Work to complete:
Search the data for the word "curve" and copy every line that contains it.
+ + + + +
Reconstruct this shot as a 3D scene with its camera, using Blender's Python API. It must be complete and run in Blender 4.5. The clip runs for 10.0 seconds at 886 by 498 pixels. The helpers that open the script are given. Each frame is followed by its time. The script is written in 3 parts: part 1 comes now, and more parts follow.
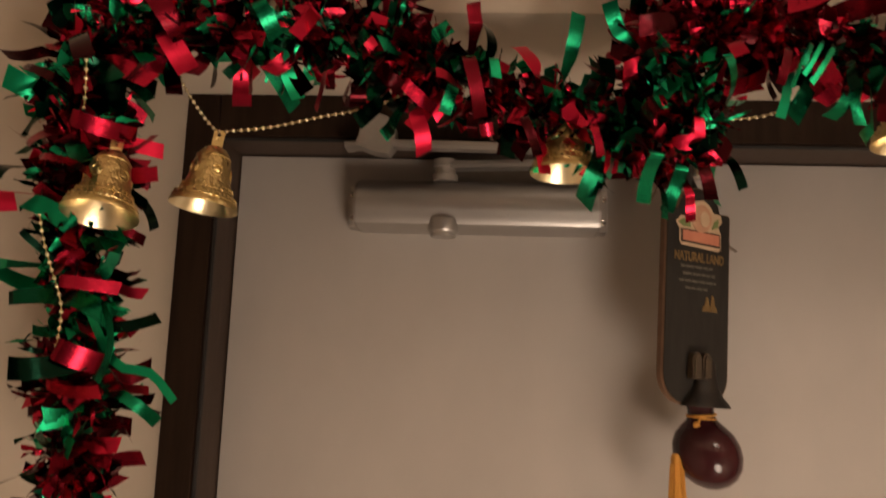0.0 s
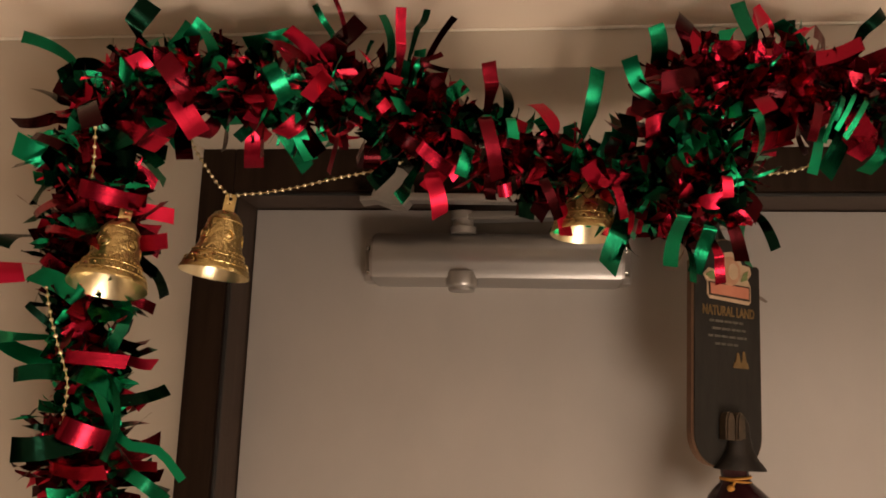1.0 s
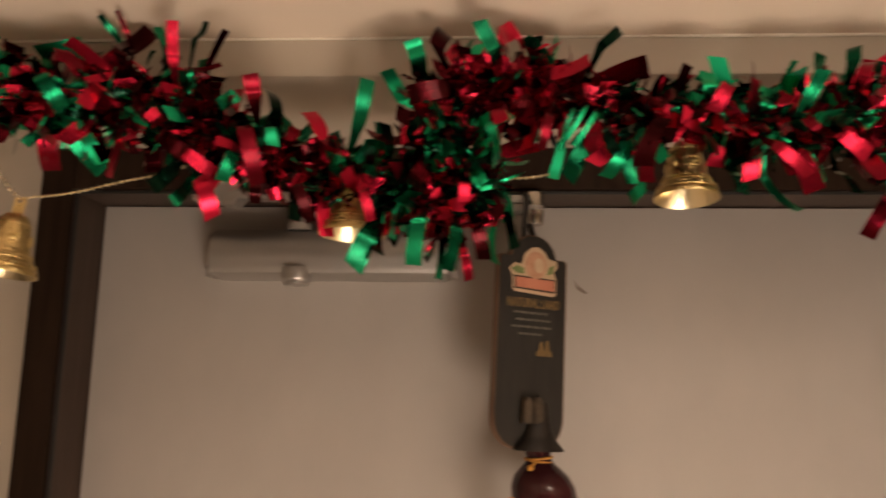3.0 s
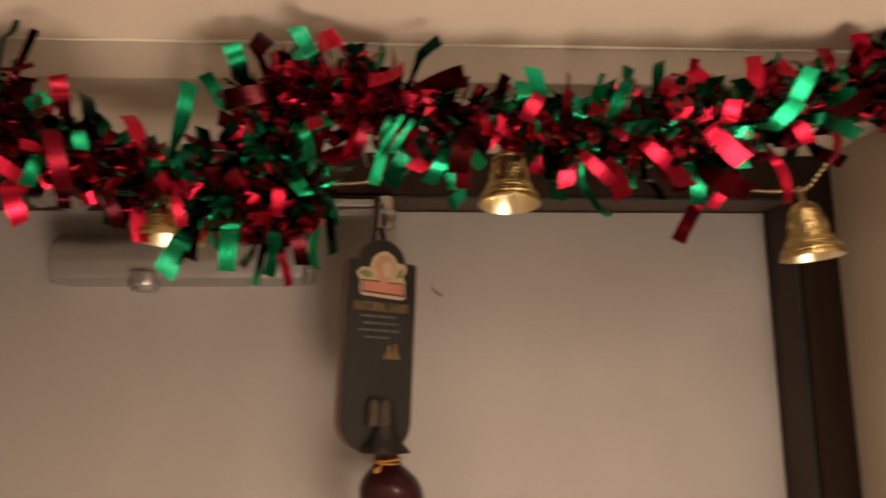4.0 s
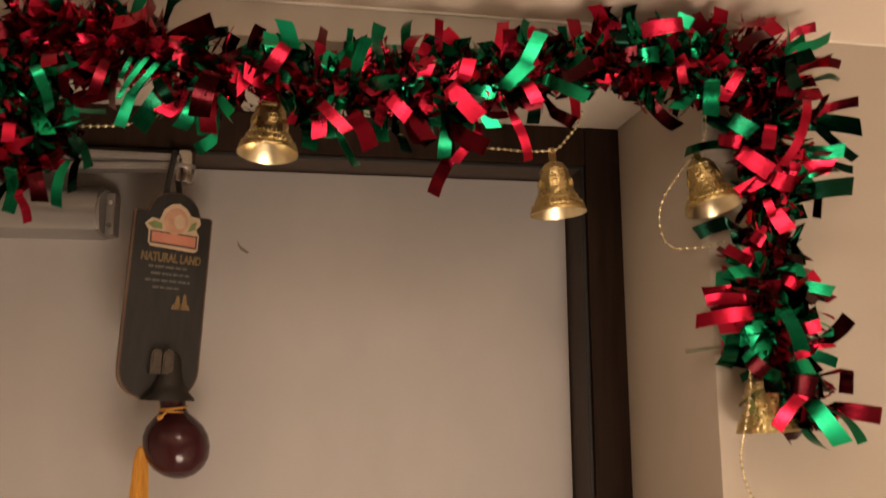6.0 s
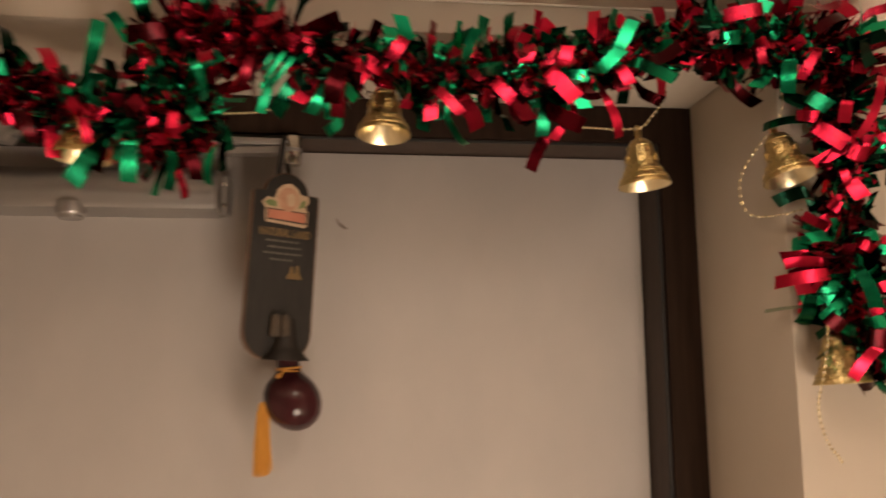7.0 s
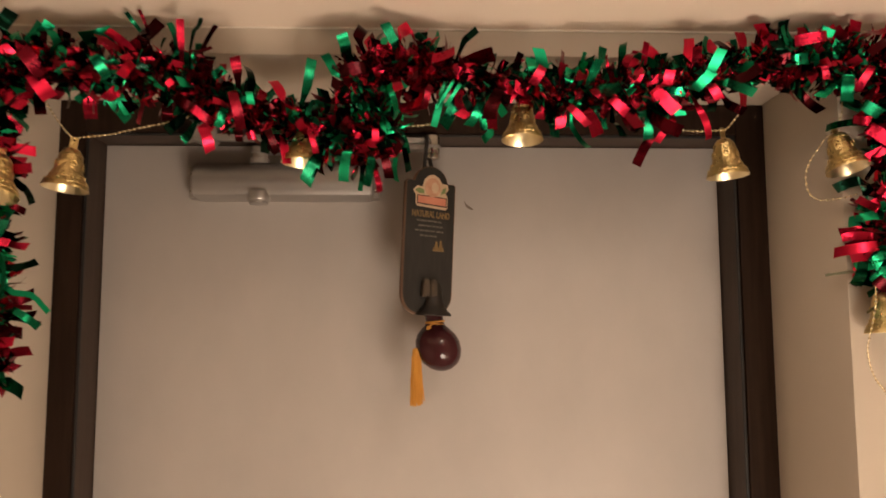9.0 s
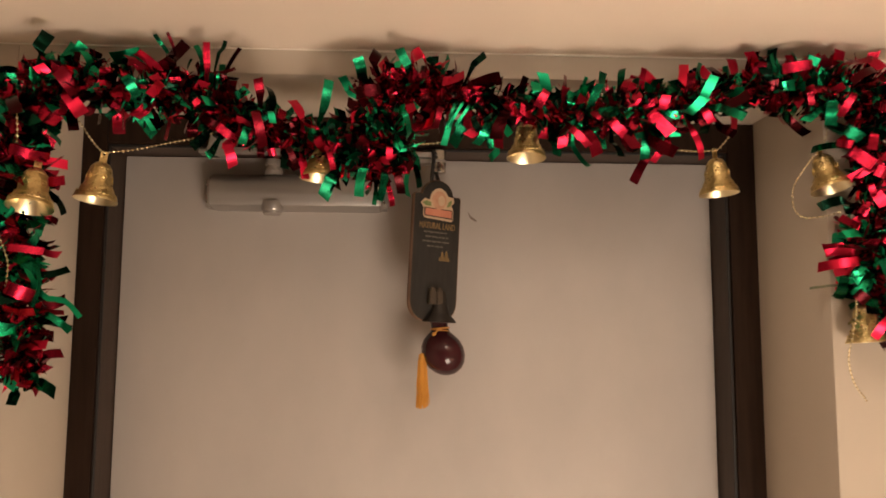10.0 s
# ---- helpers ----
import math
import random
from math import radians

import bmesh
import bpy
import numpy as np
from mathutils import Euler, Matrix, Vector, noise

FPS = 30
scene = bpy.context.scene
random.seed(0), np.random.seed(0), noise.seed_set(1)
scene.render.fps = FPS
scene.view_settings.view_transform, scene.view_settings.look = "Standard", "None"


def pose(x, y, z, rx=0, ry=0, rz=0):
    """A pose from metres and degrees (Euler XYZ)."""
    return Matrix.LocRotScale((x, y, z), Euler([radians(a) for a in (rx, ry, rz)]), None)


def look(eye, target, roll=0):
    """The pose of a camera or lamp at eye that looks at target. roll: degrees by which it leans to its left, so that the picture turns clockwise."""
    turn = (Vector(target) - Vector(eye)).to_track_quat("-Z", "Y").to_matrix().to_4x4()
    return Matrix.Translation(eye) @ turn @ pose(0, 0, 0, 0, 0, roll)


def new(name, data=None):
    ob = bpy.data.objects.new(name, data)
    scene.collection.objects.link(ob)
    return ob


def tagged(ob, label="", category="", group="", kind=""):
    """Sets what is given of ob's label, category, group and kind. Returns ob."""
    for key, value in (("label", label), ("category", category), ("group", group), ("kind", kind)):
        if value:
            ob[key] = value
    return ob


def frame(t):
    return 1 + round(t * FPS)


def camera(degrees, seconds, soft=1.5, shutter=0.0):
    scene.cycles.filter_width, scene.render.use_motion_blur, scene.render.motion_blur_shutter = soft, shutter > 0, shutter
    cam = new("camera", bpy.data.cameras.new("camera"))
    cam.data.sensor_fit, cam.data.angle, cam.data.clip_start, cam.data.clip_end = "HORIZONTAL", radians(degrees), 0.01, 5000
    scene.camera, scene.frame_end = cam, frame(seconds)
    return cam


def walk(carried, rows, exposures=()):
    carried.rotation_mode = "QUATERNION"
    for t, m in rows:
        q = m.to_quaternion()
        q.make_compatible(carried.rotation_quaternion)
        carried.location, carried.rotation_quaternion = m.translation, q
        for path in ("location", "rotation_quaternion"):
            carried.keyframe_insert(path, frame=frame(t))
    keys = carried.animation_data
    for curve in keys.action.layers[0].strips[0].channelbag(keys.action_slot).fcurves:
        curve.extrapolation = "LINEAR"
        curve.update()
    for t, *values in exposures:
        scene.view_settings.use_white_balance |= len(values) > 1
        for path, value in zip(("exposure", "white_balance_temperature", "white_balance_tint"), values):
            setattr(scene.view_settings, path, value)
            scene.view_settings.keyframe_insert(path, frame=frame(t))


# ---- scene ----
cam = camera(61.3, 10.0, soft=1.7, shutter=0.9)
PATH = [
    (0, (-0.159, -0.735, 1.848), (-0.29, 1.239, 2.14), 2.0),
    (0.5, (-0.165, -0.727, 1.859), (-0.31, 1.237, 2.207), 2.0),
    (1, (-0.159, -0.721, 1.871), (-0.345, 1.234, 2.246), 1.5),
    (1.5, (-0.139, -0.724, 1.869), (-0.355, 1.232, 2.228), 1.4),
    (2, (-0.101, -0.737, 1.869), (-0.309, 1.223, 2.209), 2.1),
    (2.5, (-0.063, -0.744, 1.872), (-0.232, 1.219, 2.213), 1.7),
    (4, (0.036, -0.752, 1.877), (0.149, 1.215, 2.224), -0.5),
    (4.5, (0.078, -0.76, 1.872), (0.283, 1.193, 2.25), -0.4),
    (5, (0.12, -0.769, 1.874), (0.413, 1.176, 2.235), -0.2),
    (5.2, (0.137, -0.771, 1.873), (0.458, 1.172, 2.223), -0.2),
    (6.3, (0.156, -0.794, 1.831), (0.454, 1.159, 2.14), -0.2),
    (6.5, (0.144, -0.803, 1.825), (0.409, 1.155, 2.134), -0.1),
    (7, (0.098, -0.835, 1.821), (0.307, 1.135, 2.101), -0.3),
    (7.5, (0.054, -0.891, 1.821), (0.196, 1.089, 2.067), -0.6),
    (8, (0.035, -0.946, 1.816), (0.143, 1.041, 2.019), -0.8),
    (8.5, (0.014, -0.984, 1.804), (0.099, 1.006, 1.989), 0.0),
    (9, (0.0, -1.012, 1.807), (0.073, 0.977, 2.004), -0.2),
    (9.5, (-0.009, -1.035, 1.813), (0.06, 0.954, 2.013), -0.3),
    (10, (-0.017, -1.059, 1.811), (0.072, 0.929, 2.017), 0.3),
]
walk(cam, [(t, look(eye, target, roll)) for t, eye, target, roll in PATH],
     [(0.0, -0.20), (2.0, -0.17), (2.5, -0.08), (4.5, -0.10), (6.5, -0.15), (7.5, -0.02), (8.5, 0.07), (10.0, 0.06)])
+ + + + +
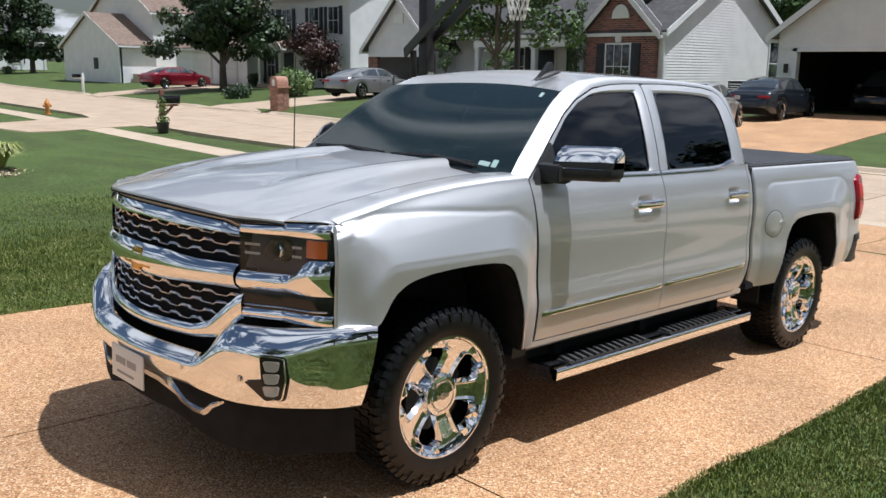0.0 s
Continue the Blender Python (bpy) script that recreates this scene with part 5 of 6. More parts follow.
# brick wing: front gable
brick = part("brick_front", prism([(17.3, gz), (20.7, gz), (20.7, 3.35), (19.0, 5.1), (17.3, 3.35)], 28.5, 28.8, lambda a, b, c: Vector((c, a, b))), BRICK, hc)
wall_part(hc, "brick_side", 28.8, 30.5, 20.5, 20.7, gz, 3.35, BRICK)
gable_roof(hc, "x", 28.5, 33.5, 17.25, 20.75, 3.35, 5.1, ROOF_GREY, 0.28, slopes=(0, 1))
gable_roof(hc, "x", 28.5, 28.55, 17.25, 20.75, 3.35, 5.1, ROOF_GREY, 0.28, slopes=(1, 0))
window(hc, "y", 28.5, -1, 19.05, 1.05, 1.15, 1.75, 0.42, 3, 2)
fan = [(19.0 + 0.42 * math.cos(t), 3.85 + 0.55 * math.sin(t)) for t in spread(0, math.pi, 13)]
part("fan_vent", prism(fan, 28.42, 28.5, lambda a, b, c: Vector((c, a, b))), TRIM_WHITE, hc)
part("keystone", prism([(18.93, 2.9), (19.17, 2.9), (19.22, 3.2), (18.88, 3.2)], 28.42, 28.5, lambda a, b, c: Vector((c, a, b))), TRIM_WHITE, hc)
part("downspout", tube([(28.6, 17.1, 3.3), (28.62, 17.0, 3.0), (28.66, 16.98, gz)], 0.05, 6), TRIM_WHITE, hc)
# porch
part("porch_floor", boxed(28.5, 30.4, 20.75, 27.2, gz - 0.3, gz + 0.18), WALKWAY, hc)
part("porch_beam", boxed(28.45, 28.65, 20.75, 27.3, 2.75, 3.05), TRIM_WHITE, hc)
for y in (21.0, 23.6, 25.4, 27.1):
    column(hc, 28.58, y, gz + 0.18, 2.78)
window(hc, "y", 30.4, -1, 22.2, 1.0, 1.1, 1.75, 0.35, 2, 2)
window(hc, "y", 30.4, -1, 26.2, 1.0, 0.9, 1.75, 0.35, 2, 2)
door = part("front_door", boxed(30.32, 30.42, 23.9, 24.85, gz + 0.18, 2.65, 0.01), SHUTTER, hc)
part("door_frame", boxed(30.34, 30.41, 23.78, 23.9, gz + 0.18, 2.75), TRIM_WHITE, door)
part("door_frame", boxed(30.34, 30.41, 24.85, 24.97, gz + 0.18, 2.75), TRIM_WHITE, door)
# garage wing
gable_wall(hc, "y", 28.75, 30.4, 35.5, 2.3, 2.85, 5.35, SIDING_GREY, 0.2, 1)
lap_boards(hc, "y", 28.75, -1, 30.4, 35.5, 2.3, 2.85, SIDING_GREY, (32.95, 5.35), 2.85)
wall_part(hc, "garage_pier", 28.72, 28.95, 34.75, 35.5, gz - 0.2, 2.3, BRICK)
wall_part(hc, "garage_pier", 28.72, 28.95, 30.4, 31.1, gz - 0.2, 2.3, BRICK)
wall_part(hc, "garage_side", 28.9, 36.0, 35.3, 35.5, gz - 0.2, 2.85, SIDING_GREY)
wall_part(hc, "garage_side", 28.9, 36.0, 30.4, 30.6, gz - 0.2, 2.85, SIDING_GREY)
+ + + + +
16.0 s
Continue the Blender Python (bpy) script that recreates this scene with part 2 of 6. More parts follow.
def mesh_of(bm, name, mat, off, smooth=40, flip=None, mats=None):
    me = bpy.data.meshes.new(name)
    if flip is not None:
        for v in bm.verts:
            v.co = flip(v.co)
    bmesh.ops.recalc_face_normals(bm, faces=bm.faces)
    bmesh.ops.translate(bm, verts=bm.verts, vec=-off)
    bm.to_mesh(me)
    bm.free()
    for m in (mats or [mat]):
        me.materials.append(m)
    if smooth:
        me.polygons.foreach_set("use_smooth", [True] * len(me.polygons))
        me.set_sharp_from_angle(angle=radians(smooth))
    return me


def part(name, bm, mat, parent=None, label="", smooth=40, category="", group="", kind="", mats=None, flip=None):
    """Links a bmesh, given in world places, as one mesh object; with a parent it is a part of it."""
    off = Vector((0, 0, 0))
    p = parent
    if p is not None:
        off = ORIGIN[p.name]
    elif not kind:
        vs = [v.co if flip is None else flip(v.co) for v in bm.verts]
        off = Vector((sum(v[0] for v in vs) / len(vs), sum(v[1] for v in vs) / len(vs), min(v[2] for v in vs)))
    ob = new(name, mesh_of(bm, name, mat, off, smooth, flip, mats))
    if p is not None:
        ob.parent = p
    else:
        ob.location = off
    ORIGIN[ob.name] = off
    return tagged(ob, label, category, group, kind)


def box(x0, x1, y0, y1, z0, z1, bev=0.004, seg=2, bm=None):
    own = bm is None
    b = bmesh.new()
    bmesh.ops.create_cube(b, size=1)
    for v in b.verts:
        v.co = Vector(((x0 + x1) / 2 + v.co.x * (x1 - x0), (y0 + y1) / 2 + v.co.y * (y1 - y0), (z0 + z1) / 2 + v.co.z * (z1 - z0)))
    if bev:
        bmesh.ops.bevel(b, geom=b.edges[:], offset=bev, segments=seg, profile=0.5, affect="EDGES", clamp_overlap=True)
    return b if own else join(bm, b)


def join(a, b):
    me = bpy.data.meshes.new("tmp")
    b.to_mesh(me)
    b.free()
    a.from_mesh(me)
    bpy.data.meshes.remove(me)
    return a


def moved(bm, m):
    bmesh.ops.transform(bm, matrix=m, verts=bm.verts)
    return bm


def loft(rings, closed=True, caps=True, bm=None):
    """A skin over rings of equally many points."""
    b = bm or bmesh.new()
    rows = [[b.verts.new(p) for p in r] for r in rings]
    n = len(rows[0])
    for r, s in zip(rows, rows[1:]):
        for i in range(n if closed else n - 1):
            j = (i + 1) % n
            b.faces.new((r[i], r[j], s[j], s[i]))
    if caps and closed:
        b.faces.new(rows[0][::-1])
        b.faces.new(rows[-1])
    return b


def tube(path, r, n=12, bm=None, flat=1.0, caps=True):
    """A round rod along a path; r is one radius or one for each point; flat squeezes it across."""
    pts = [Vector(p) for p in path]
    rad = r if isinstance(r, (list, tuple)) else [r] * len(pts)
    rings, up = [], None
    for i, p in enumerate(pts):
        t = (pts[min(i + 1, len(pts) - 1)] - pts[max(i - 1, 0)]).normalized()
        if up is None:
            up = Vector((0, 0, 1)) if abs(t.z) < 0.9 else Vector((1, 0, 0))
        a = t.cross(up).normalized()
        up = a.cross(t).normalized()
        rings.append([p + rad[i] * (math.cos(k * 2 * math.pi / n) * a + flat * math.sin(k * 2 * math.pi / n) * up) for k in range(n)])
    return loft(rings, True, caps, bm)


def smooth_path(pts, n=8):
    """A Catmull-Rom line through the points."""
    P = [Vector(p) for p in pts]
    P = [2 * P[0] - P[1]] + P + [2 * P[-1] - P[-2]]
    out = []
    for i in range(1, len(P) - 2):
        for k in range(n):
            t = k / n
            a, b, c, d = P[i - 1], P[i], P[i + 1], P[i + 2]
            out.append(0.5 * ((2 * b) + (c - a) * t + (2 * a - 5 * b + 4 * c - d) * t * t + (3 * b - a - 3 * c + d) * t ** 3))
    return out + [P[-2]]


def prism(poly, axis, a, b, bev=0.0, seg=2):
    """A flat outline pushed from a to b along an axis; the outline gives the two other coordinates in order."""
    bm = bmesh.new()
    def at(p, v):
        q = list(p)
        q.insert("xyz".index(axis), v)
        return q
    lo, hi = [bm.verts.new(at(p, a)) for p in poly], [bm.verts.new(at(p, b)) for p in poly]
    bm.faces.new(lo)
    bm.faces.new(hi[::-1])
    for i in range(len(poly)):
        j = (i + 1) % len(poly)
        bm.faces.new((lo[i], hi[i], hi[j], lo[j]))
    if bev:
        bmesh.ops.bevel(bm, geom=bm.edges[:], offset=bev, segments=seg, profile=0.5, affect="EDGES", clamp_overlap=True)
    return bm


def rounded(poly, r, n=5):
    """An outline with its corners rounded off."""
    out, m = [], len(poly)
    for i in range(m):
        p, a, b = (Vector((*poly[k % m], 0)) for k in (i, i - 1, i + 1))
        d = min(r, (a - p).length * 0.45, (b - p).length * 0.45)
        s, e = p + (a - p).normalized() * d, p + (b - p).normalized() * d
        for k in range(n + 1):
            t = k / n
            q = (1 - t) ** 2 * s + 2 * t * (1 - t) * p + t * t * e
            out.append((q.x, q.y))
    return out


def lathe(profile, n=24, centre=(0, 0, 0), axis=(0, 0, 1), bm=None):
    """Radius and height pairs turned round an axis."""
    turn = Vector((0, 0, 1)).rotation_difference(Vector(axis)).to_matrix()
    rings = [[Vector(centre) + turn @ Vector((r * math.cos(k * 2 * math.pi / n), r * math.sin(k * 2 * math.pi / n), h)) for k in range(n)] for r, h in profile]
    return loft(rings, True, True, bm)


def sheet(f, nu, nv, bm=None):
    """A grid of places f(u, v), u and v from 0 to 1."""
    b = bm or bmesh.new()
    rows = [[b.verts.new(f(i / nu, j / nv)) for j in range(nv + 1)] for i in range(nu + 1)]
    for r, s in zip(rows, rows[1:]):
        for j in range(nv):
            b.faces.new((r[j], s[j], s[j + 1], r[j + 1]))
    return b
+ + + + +
Worked solution:
    for curve in keys.action.layers[0].strips[0].channelbag(keys.action_slot).fcurves:
        curve.extrapolation = "LINEAR"
        curve.update()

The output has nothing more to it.